Sonnenberg und Chemnitz 2025. Wechselwirkungen von Kunstprogrammen und prozessualer Stadtentwicklung. Einführung

Annette Menting (Leipzig)
Mit dem Konzept für die Kulturhauptstadt Europas Chemnitz 2025 ist die Verknüpfung von Kunst und Kultur, Stadtentwicklung und partizipativen Prozessen explizit formuliert. Das war Anlass, sich angesichts der MAP-Ausgabe zur Urbanen Praxis den Transformationsprozessen dieser Stadt zu widmen. Der Fokus richtet sich exemplarisch auf das Quartier Sonnenberg, wo neue Kunstinitiativen und Raumkonzepte für die kulturelle und gemeinwohlorientierte Belebung des Stadtteils bereits seit 2010 zunächst von Akteur:innen und dann auch von und mit der Stadtverwaltung entwickelt wurden.
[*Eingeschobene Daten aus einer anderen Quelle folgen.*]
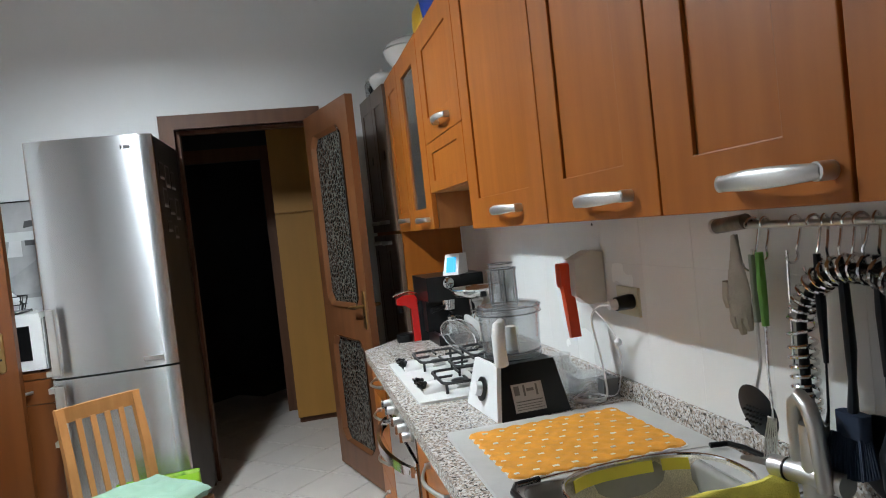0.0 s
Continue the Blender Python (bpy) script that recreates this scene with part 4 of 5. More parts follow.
for y, ln, hw, lb in ((1.475, 0.3, 0.016, "black nylon serving spoon hanging from the rail"), (1.355, 0.3, 0.034, "black nylon ladle hanging from the rail"), (1.305, 0.27, 0.03, "black nylon turner hanging from the rail")):
    hanging_tool("serving_spoon", lb, y, [
        ("handle", tube([(0, 0, 0.005), (0, 0, -0.08), (0, 0, -0.18)], [0.010, 0.014, 0.007], n=10, flat=0.6), TOOL_BLACK, ""),
        ("head", tube([(0, 0, -0.17), (-0.004, 0, -ln + 0.04), (-0.012, 0, -ln), (-0.01, 0, -ln - 0.05), (-0.004, 0, -ln - 0.07)], [0.006, 0.008, hw, hw * 0.9, 0.01], n=14, flat=0.3), TOOL_BLACK, "")])
BLUE = mat("navy_bristle", (0.01, 0.022, 0.05), 0.6, var=0.3, bump=0.1)
br = bmesh.new()
for k in range(130):
    a, b = (k * 0.618) % 1, (k * 0.381) % 1
    tube([(-0.004 - 0.02 * a, 0.03 - 0.062 * b, -0.285), (-0.012 - 0.03 * a, 0.036 - 0.09 * b, -0.335 - 0.02 * math.sin(3 * b))], 0.0017, br, n=4)
b = hanging_tool("dish_brush", "navy blue dish brush hanging from the rail", 1.42, [
    ("handle", tube([(0, 0.004, 0.0), (0, 0.003, -0.04), (0, 0.0, -0.15), (0, 0.002, -0.2), (0, 0.006, -0.25)], [0.008, 0.018, 0.02, 0.014, 0.02], n=12, flat=0.45), TOOL_BLACK, ""),
    ("head", prism(round_rect(-0.02, 0.004, -0.03, 0.028, 0.008, 3), -0.29, -0.25), BLUE, "navy brush head")])
tagged(part("bristles", br, BLUE, b), kind="stuff")
pan = thing("frying_pan", "small black pan leaning against the splashback", "pan", pose(-0.055, 1.40, TOP_Z + 0.105))
part("body", disc(0.085, 0.0, 0.005, dish=0.022), TOOL_BLACK, pan, smooth=True)


# ---- food processor ----
fp = thing("food_processor", "black and white food processor with a clear plastic bowl", "food processor", pose(-0.33, 2.46, TOP_Z + 0.001, rz=4))


def hull_box(x0, x1, y0, y1, z0, ax0, ax1, ay0, ay1, z1):
    bm = bmesh.new()
    v = [bm.verts.new(p) for p in ((x0, y0, z0), (x1, y0, z0), (x1, y1, z0), (x0, y1, z0), (ax0, ay0, z1), (ax1, ay0, z1), (ax1, ay1, z1), (ax0, ay1, z1))]
    for f in ((0, 3, 2, 1), (4, 5, 6, 7), (0, 1, 5, 4), (1, 2, 6, 5), (2, 3, 7, 6), (3, 0, 4, 7)):
        bm.faces.new([v[k] for k in f])
    return bm


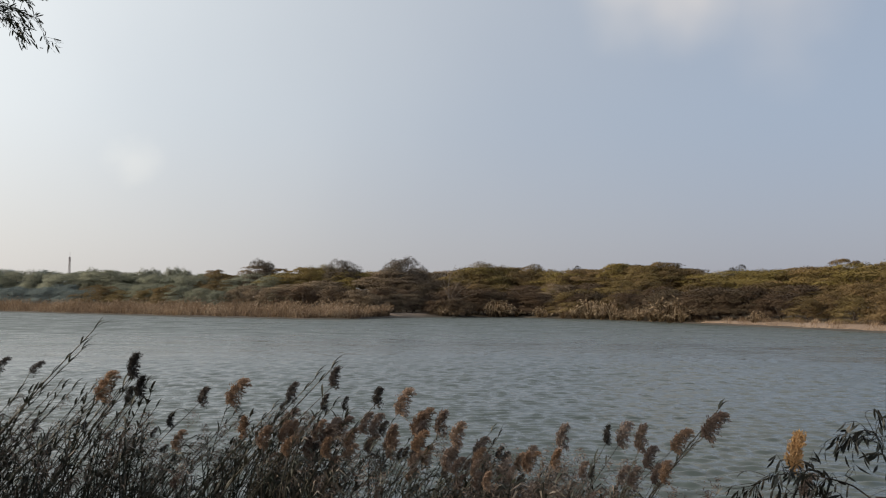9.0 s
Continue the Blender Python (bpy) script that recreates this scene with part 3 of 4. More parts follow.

Dieser zweiteilige Beitrag befragt die Wechselwirkungen von kulturell-räumlicher Quartiersentwicklung und dem Kulturhauptstadt-Programm, um Impulsen und Initiativen, Teilhabe und nachhaltiger Wirksamkeit der Projekte nachzugehen. Mit Blick auf verschiedene Projekte, Prozesse, Netzwerke und ihre Anbindung an Kulturhauptstadtprogramme wurden Gespräche mit zwei Chemnitzerinnen geführt. Ergänzende Notizen kontextualisieren die angeführten Orte und Programme von Kunst, Kultur, Architektur und Stadtentwicklung.